What big companies did
Meta (Facebook) was the poster child of the metaverse bet and also its pullback.
- Meta’s Reality Labs division has racked up tens of billions in losses, and in late 2025 the company began planning budget cuts of up to about 30% for its metaverse group while shifting resources toward AI, smart glasses, and other wearables.
- Other big firms, like Disney and Microsoft, quietly wound down or deemphasized consumer metaverse projects, rebranding efforts around productivity, gaming, or AI instead.
What still exists
Despite the “metaverse is dead” headlines, a smaller ecosystem continues.
- VR platforms (like Horizon Worlds and various gaming/social VR apps), crypto/NFT-based worlds (such as Decentraland and The Sandbox), and new projects like Yuga Labs’ Otherside are still running but attract far fewer users than once projected.

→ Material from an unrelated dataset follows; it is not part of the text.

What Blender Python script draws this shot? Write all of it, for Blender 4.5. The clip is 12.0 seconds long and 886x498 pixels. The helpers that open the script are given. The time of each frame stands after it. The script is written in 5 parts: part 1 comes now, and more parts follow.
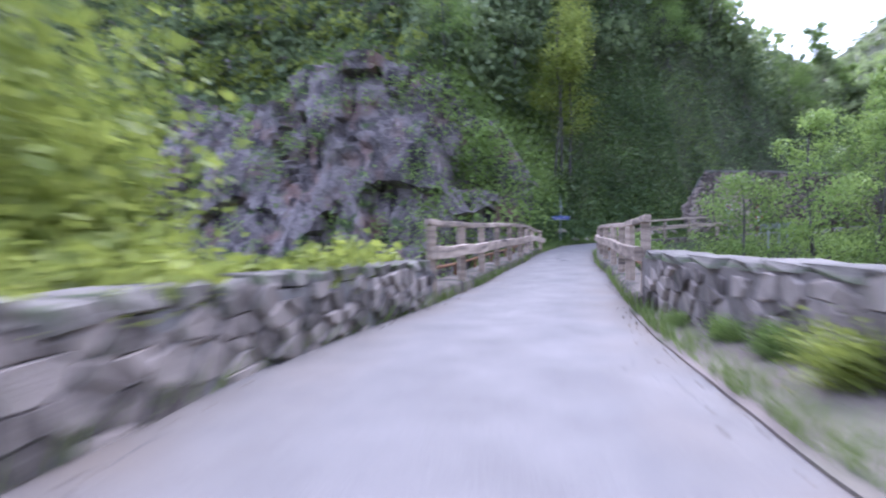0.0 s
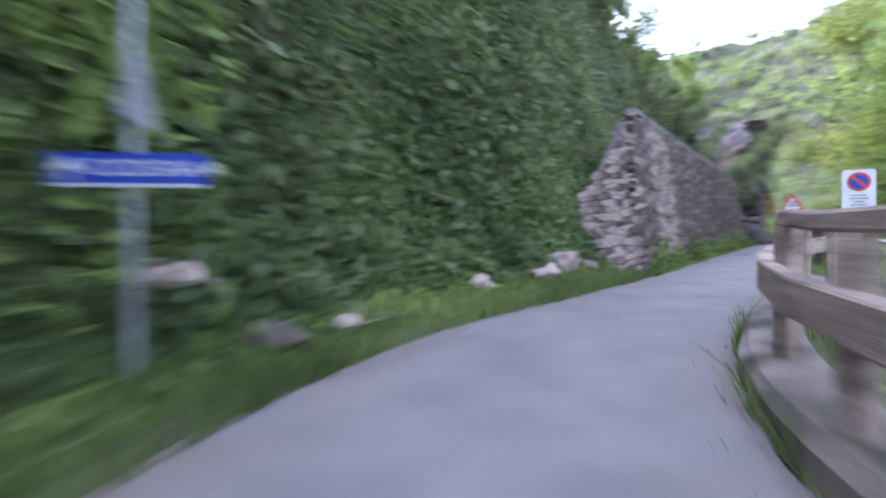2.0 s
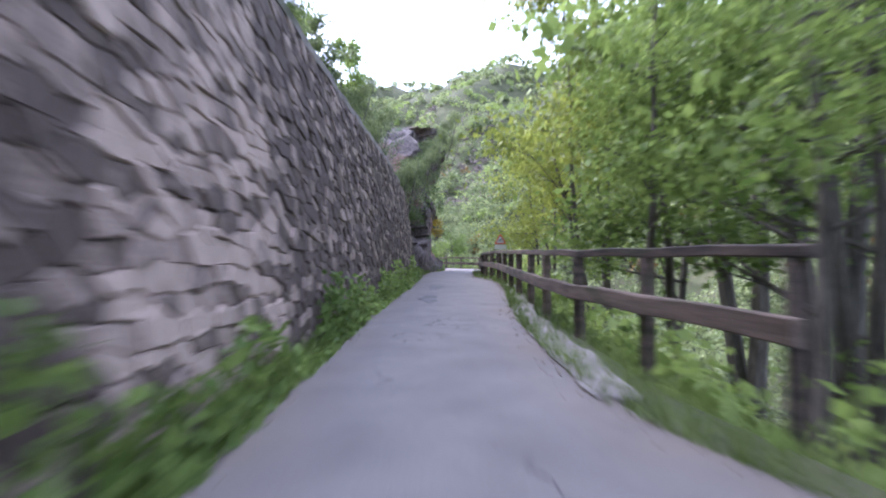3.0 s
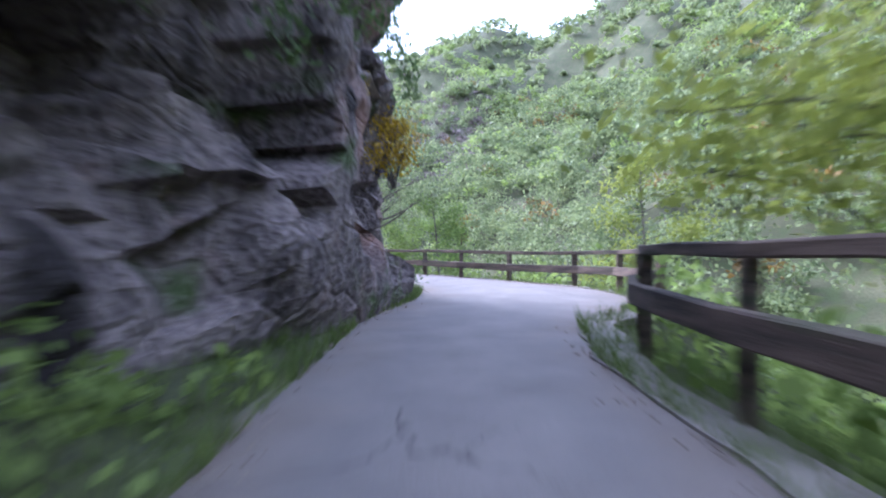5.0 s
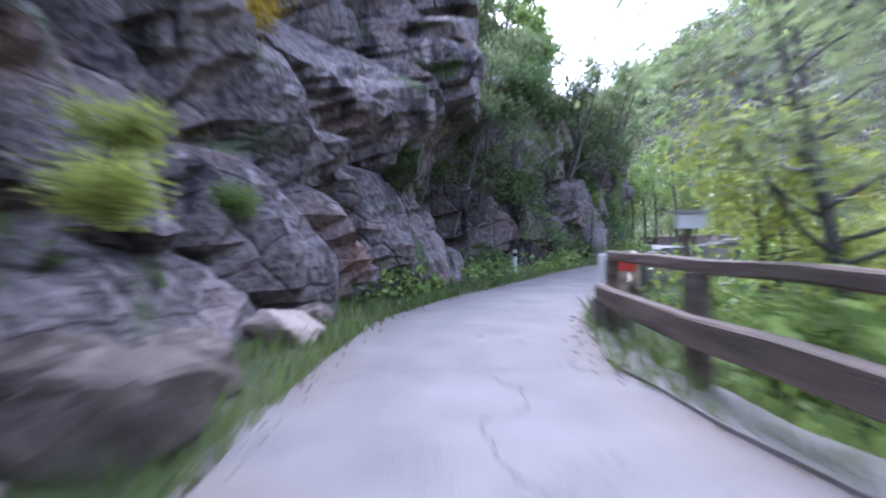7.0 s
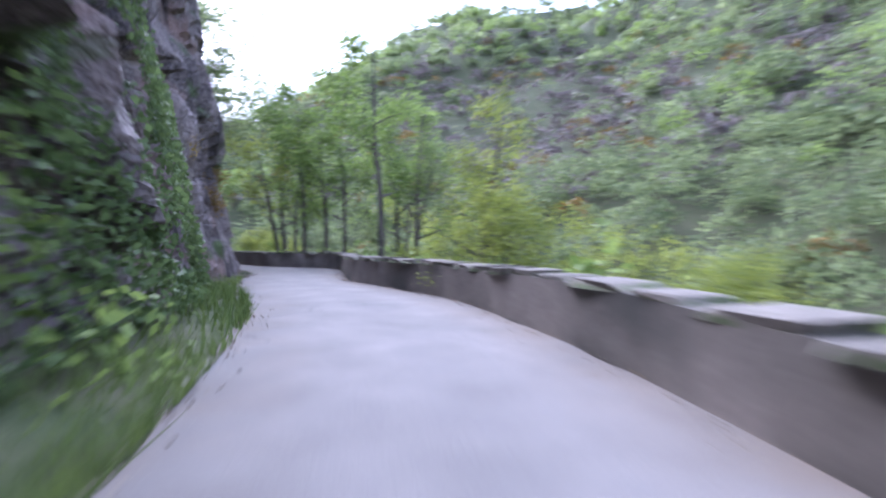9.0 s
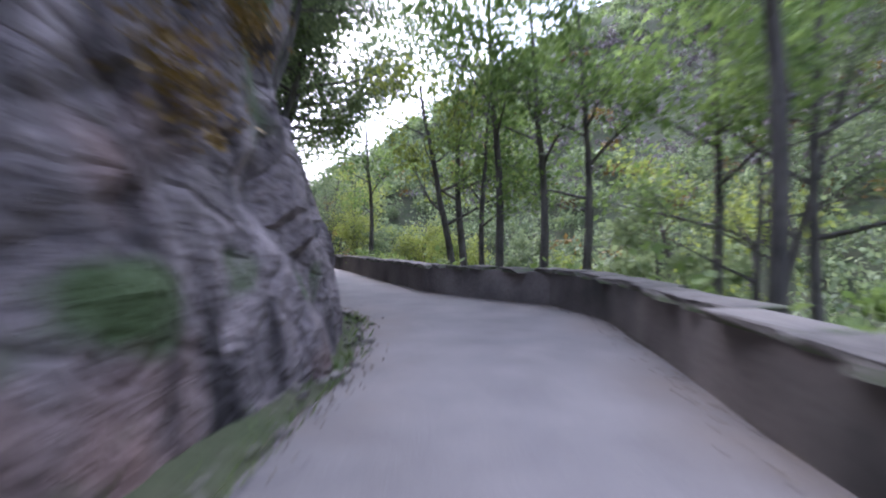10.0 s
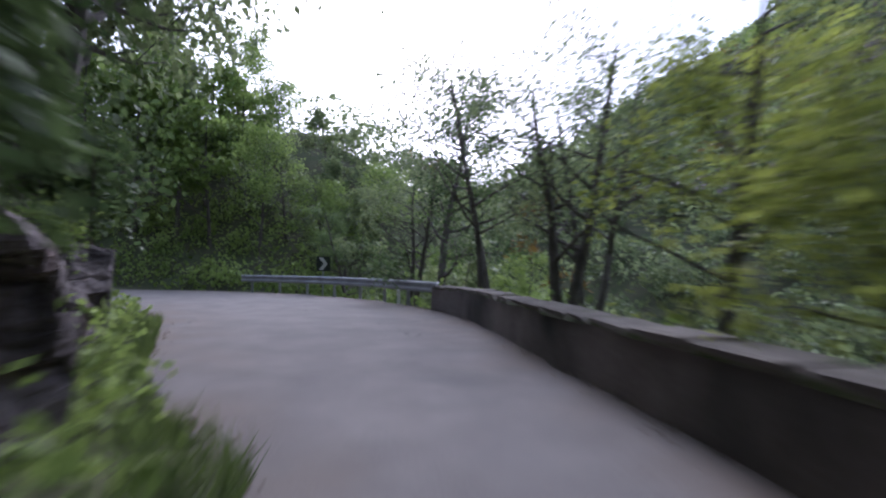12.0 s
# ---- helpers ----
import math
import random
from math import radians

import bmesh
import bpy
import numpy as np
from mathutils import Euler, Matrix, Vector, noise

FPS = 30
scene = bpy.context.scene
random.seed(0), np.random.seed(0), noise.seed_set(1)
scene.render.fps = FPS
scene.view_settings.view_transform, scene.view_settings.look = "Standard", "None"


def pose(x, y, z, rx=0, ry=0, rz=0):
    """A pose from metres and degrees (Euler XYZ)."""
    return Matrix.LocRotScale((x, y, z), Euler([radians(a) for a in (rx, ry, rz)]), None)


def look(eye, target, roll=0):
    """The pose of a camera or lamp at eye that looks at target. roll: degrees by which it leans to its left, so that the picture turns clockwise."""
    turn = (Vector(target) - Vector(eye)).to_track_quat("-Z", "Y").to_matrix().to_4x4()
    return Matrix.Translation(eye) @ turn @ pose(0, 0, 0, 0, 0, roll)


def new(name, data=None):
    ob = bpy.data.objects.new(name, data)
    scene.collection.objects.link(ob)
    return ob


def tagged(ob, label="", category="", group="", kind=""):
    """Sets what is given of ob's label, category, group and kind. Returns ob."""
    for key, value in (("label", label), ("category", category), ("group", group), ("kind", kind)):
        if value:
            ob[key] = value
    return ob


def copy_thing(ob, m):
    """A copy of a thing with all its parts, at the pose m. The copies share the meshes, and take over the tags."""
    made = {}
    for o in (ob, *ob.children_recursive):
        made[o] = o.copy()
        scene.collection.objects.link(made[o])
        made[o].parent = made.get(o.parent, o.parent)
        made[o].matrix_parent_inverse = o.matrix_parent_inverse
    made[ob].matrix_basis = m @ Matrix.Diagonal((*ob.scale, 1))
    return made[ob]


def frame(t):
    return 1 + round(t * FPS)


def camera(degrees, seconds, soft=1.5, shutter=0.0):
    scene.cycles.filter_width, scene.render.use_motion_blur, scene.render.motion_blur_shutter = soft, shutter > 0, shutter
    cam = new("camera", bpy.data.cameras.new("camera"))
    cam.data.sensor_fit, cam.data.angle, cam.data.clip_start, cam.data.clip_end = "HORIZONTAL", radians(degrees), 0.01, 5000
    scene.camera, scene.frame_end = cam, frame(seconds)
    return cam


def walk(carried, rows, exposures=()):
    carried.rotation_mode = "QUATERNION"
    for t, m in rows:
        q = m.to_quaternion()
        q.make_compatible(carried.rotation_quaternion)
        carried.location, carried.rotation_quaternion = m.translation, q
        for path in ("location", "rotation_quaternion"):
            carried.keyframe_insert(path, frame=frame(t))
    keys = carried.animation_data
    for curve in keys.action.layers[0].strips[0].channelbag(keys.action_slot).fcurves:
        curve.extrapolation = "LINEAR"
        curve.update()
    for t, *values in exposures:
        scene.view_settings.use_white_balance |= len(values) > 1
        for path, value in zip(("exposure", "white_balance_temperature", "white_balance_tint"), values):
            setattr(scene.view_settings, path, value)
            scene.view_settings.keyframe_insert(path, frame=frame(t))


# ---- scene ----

- Many analysts now frame the metaverse as a long-term evolution of 3D internet, AR glasses, and virtual collaboration tools rather than a single giant virtual world everyone logs into.
Where it’s likely headed
Going forward, the metaverse concept is expected to reappear under less grandiose labels.
- Pieces of the original vision are being folded into AI-enhanced AR glasses, mixed-reality gaming, digital twins for industry, and niche virtual events instead of one unified “Metaverse.”
- In that sense, what “happened” is that the buzzword crashed, the money and attention moved to AI, and what remains is slower, more incremental work on immersive tech rather than a world-changing revolution.